Une levée de boucliers justifiée contre un projet libéral et autoritaire

Le Gouvernement impose par ordonnance une réforme de la haute fonction publique après y avoir été habilité par la loi de transformation de la fonction publique de 2019. L’ordonnance comme la loi mère est rejetée par l’ensemble des syndicats de la fonction publique. De tels enjeux ne devraient pas être décidés dans l’entre-soi gouvernemental, mais bien lors d’un vrai débat et examen parlementaire. Réformer la haute fonction publique implique des changements institutionnels affectant profondément le fonctionnement de l’Etat.

A notre opposition de forme s’ajoute une opposition de fond au projet gouvernemental. Le remplacement de l’ENA par l’Institut national de service public cache derrière les arguments démagogues de la ministre Amélie de Montchalin une centralisation, une privatisation et une mainmise politique contraires aux piliers de notre fonction publique.

La suppression des grands corps au profit d’une formation commune et du nouveau corps des administrateurs d’Etat fait disparaître la logique de corps au profit de la logique de métier. Le statut y est de nouveau attaqué et les points d’entrée prévus par la réforme permettront l’accès de personnes du privé à la haute fonction publique. Le périmètre des emplois sur lesquels les agents sont aujourd’hui nommés pour une durée limitée et par la voie du détachement serait également étendu dans un but de fonctionnalisation.

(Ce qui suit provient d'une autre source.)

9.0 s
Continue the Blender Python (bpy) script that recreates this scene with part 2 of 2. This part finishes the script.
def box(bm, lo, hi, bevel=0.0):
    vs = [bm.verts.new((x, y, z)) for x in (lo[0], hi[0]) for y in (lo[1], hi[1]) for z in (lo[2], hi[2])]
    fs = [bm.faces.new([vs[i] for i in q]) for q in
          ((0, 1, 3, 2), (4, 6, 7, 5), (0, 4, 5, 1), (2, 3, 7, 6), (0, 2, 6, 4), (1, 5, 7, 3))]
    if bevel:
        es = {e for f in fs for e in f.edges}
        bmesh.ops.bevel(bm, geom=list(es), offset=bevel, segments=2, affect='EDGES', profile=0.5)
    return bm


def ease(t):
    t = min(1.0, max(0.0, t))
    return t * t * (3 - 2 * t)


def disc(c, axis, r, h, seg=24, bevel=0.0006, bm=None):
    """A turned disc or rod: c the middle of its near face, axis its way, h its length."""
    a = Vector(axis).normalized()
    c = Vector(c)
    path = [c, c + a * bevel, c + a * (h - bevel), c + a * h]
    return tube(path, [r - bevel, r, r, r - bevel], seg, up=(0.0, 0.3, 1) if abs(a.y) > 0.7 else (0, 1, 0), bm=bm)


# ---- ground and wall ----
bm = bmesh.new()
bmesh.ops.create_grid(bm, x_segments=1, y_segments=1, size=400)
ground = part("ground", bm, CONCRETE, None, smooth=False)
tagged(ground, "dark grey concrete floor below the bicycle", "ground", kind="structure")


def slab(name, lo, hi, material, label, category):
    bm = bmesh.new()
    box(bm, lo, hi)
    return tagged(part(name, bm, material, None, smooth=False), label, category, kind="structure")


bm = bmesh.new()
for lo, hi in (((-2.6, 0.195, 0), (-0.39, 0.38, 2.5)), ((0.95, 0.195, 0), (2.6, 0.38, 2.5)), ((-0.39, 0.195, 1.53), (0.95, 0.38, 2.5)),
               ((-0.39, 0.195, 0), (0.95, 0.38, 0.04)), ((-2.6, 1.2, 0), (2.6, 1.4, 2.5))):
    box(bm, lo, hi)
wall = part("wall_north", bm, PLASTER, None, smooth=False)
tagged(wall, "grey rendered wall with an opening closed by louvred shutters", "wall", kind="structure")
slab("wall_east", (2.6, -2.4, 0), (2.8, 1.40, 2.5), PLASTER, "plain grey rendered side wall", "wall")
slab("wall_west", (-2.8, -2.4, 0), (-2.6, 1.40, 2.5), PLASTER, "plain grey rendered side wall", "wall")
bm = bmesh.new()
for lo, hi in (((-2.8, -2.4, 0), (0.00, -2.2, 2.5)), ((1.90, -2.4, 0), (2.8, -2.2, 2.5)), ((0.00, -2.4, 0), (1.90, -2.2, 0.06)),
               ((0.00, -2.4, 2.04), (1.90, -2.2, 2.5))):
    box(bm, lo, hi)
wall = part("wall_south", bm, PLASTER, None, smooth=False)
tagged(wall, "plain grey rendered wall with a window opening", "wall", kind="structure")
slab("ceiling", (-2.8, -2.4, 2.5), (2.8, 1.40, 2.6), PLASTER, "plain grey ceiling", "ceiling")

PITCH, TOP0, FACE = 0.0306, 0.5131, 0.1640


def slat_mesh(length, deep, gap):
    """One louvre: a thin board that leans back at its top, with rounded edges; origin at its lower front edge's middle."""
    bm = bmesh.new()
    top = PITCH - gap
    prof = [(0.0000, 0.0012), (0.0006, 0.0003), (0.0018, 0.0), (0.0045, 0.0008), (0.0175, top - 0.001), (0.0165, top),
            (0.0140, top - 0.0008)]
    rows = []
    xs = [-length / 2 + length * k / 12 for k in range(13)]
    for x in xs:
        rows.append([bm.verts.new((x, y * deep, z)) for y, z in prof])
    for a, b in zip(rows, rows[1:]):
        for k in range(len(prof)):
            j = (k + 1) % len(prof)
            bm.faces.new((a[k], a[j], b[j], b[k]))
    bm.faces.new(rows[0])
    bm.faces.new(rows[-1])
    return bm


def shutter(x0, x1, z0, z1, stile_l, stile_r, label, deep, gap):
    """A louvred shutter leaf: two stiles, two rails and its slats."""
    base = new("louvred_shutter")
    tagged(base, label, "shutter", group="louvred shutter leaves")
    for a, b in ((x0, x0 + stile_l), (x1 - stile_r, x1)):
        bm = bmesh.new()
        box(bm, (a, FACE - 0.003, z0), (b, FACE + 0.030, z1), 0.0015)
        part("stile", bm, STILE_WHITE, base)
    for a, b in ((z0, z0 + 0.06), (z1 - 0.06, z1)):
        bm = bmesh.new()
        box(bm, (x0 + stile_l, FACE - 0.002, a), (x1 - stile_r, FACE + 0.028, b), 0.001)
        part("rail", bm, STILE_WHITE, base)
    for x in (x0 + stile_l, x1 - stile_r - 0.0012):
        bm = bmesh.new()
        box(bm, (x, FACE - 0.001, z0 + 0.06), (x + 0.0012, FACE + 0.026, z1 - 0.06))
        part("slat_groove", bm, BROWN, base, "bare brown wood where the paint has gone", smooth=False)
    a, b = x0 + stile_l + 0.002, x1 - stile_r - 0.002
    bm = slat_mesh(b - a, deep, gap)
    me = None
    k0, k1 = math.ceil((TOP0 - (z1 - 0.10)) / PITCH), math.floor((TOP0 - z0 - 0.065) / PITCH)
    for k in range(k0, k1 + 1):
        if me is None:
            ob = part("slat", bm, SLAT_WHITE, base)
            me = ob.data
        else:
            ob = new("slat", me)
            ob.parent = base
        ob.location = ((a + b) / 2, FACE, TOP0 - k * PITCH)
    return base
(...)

Il est prévu que pour « l’encadrement supérieur » (nouveau concept), le Premier ministre édicte des lignes directrices de gestion déterminantes dans la gestion des emplois et compétences, des promotions ou encore de la mobilité. Les ministères ne seront plus libres dans le cadre de leur département, et Matignon dictera un cadre général et des contraintes dans le choix des autorités de nomination.

Concernant le corps préfectoral qui sera remplacé par un « statut d’emploi », le Gouvernement prévoit la possibilité pour un tel statut de déroger à certaines dispositions du statut général de la fonction publique, comme le droit de faire grève.

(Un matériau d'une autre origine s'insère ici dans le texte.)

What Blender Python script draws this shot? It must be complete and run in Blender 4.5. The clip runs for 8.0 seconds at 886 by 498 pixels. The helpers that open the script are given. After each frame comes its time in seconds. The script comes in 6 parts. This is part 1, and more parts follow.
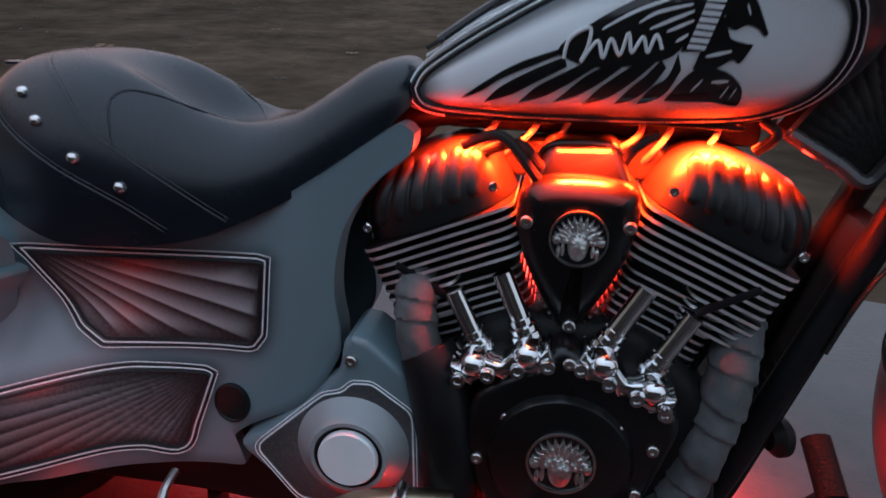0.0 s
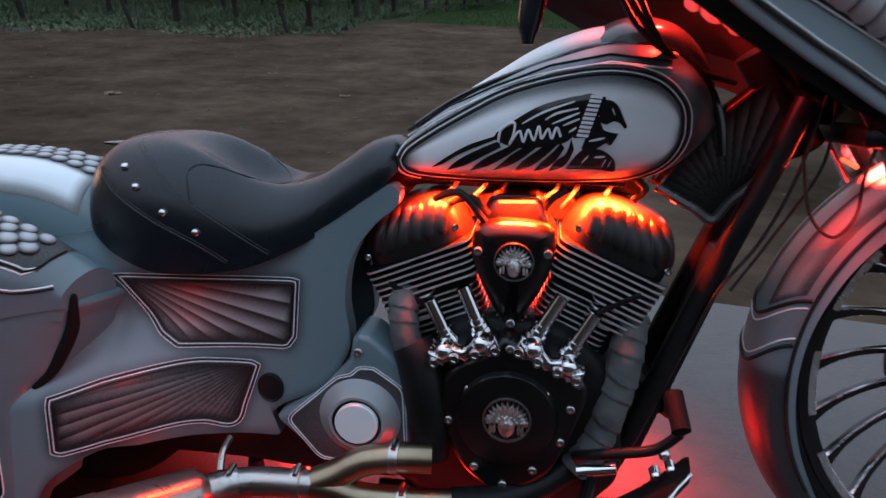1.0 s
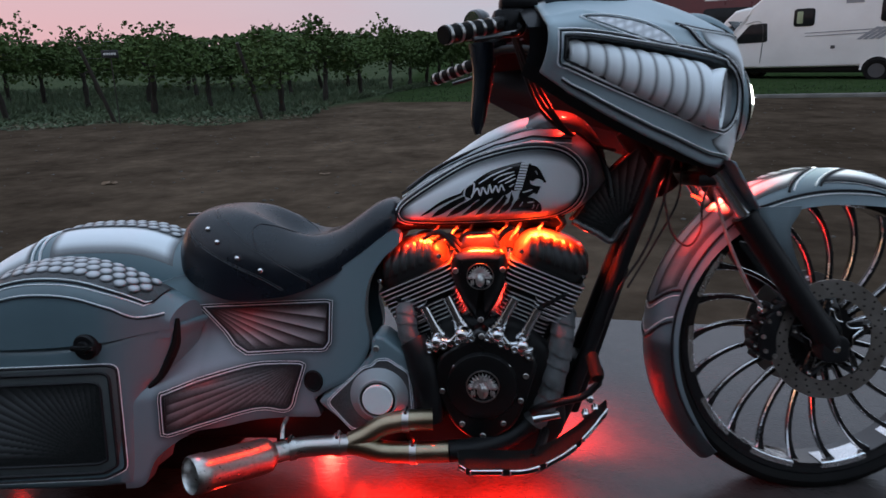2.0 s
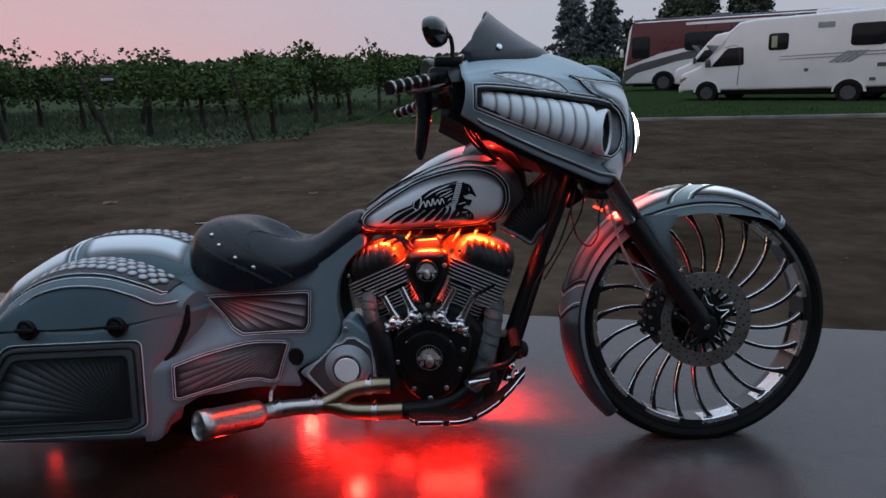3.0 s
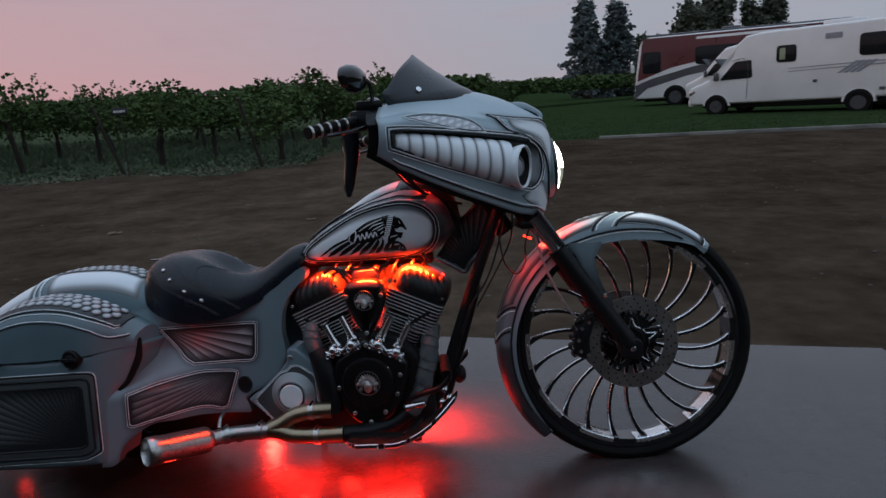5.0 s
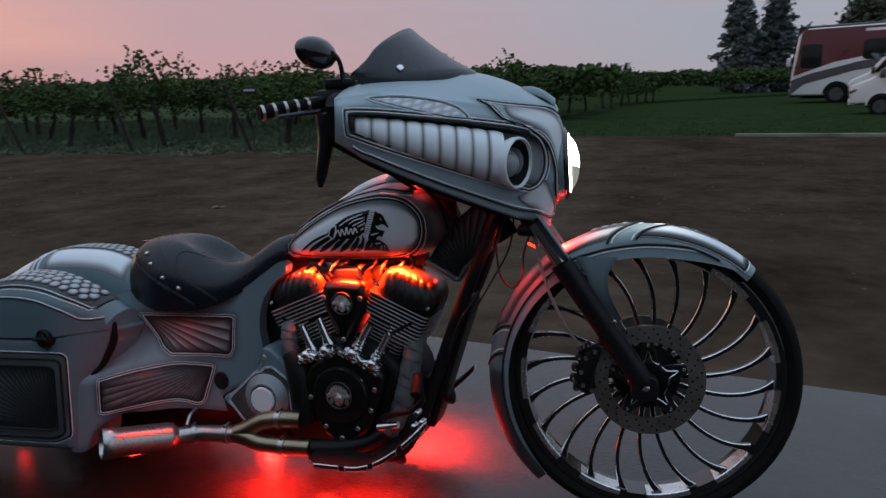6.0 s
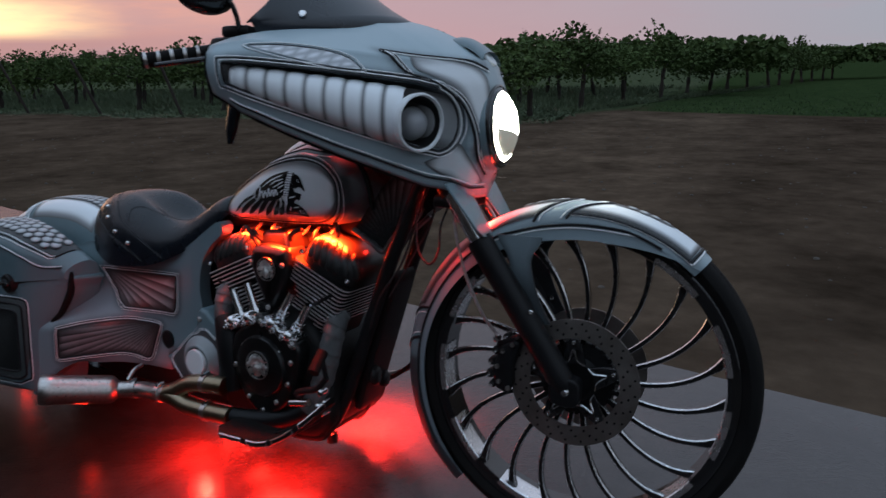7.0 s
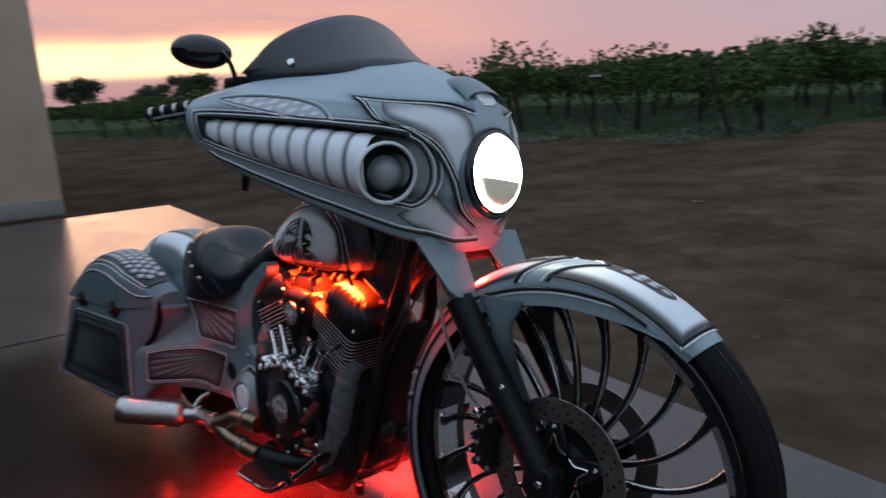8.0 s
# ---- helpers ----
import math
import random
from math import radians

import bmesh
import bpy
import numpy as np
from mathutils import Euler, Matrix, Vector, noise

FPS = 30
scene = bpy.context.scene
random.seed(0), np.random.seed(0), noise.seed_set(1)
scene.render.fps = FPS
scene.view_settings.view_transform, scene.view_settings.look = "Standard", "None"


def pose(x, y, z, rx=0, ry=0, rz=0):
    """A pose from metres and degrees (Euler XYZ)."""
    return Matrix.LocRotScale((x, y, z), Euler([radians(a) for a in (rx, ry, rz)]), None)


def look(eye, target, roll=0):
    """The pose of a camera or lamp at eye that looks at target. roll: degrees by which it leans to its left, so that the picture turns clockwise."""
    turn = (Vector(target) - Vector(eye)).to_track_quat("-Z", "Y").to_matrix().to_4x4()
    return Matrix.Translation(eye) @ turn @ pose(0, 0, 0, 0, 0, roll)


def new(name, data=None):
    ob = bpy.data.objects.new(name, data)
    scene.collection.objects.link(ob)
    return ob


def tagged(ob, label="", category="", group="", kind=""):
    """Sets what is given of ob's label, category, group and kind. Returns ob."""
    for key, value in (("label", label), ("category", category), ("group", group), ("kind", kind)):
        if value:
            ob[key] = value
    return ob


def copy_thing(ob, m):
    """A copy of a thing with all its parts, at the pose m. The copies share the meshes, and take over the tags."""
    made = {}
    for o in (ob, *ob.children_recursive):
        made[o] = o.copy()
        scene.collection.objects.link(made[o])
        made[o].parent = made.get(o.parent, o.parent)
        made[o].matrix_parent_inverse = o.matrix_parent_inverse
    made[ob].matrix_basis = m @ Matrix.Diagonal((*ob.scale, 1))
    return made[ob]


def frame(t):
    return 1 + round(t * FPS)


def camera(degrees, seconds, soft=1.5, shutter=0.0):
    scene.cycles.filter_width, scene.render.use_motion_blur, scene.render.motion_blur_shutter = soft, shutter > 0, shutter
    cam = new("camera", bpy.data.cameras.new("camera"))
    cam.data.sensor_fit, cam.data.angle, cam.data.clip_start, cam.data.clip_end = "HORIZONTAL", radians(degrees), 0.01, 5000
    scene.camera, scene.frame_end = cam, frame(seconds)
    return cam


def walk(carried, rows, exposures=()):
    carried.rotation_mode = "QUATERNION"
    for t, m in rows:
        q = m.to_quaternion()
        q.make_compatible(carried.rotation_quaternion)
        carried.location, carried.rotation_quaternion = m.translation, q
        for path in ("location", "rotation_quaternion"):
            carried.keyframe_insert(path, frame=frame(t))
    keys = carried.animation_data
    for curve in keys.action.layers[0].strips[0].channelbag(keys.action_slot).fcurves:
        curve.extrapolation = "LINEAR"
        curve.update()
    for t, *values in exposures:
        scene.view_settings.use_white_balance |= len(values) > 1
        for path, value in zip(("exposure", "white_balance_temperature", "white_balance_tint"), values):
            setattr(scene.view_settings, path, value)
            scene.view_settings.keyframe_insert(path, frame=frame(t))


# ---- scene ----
cam = camera(63.3, 8.0, shutter=0.3)
PATH = [
    (0, (0.119, -0.773, 0.995), (0.026, 1.063, 0.209), 2.0),
    (0.5, (0.108, -0.918, 1.112), (0.032, 0.928, 0.345), 1.4),
    (1, (0.167, -1.155, 1.143), (0.089, 0.714, 0.435), 1.1),
    (1.5, (0.181, -1.456, 1.173), (0.089, 0.457, 0.595), -1.3),
    (1.7, (0.14, -1.591, 1.208), (0.1, 0.332, 0.663), -2.0),
    (2.8, (0.268, -2.216, 1.289), (0.282, -0.279, 0.793), -1.7),
    (3, (0.284, -2.31, 1.31), (0.3, -0.366, 0.839), -1.9),
    (3.5, (0.257, -2.562, 1.304), (0.293, -0.605, 0.896), -2.9),
    (4, (0.242, -2.699, 1.333), (0.291, -0.739, 0.939), -4.0),
    (4.5, (0.379, -2.651, 1.351), (0.426, -0.692, 0.953), -4.1),
    (4.7, (0.473, -2.569, 1.367), (0.498, -0.613, 0.951), -4.1),
    (5.8, (0.913, -2.105, 1.337), (0.597, -0.174, 0.918), -1.7),
    (6, (1.032, -2.052, 1.324), (0.63, -0.141, 0.891), -1.8),
    (6.5, (1.4, -1.92, 1.296), (0.722, -0.1, 0.818), -1.1),
    (7, (1.611, -1.645, 1.249), (0.817, 0.123, 0.758), -1.1),
    (7.5, (1.779, -1.331, 1.283), (0.85, 0.376, 0.81), -2.0),
    (8, (2.049, -1.145, 1.288), (0.707, 0.276, 0.864), -3.7),
]
walk(cam, [(t, look(eye, target, roll)) for t, eye, target, roll in PATH],
     exposures=((0, 0.60), (0.5, 0.76), (1.0, 0.75), (1.7, 0.55), (3.0, 0.32), (3.6, 0.08), (4.7, 0.0), (6.0, 0.03), (6.6, 0.05), (7.5, 0.05), (8.0, 0.20)))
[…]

La logique libérale imprégnant cette ordonnance inquiète l’ensemble des acteurs intéressés et organisations syndicales quant aux conséquences néfastes pour l’indépendance, l’impartialité et la neutralité de la fonction publique. Le Conseil d’Etat a proposé la réécriture de tout un passage afin de renforcer des garanties mais le Gouvernement n’en a guère tenu compte. De nombreux anciens élèves de l’ENA et hauts fonctionnaires s’insurgent du danger que représente cette réforme pour nos institutions en permettant des recrutements discrétionnaires, révélant la volonté centralisatrice du Gouvernement dans la gestion de notre haute fonction publique.

En ce qui concerne les arguments gouvernementaux sur l’amélioration de l’égalité des chances dans la fonction publique, les nouveaux dispositifs proposés sont largement insuffisants et encore une fois entourés d’incertitudes. La logique individualiste de compétition entre les élèves demeure. A contrario des ambitions affichées, la Commission supérieure du Conseil d’Etat estime que la multiplication des voies de recrutement se ferait au détriment de l’objectif de diversification et critique un véritable « parcours d’obstacles » qui entretiendra le risque de sélection et d’inégalités.

Les sénatrices et sénateurs du groupe CRCE rejoignent ces critiques et s’opposent à la volonté – qui n’est pas nouvelle – de substituer au statut de fonctionnaire une contractualisation et une logique de management dans le service public. Le contenu de cette réforme se déclinera dans des décrets d’application qui retiendront toute notre vigilance. Alors que le statut garantit la prise en charge démocratique de l’intérêt général, le principe d’une fonction publique d’emploi s’inspire du privé et affaiblit notre fonction publique, assaillie de toute part tant statutairement que financièrement.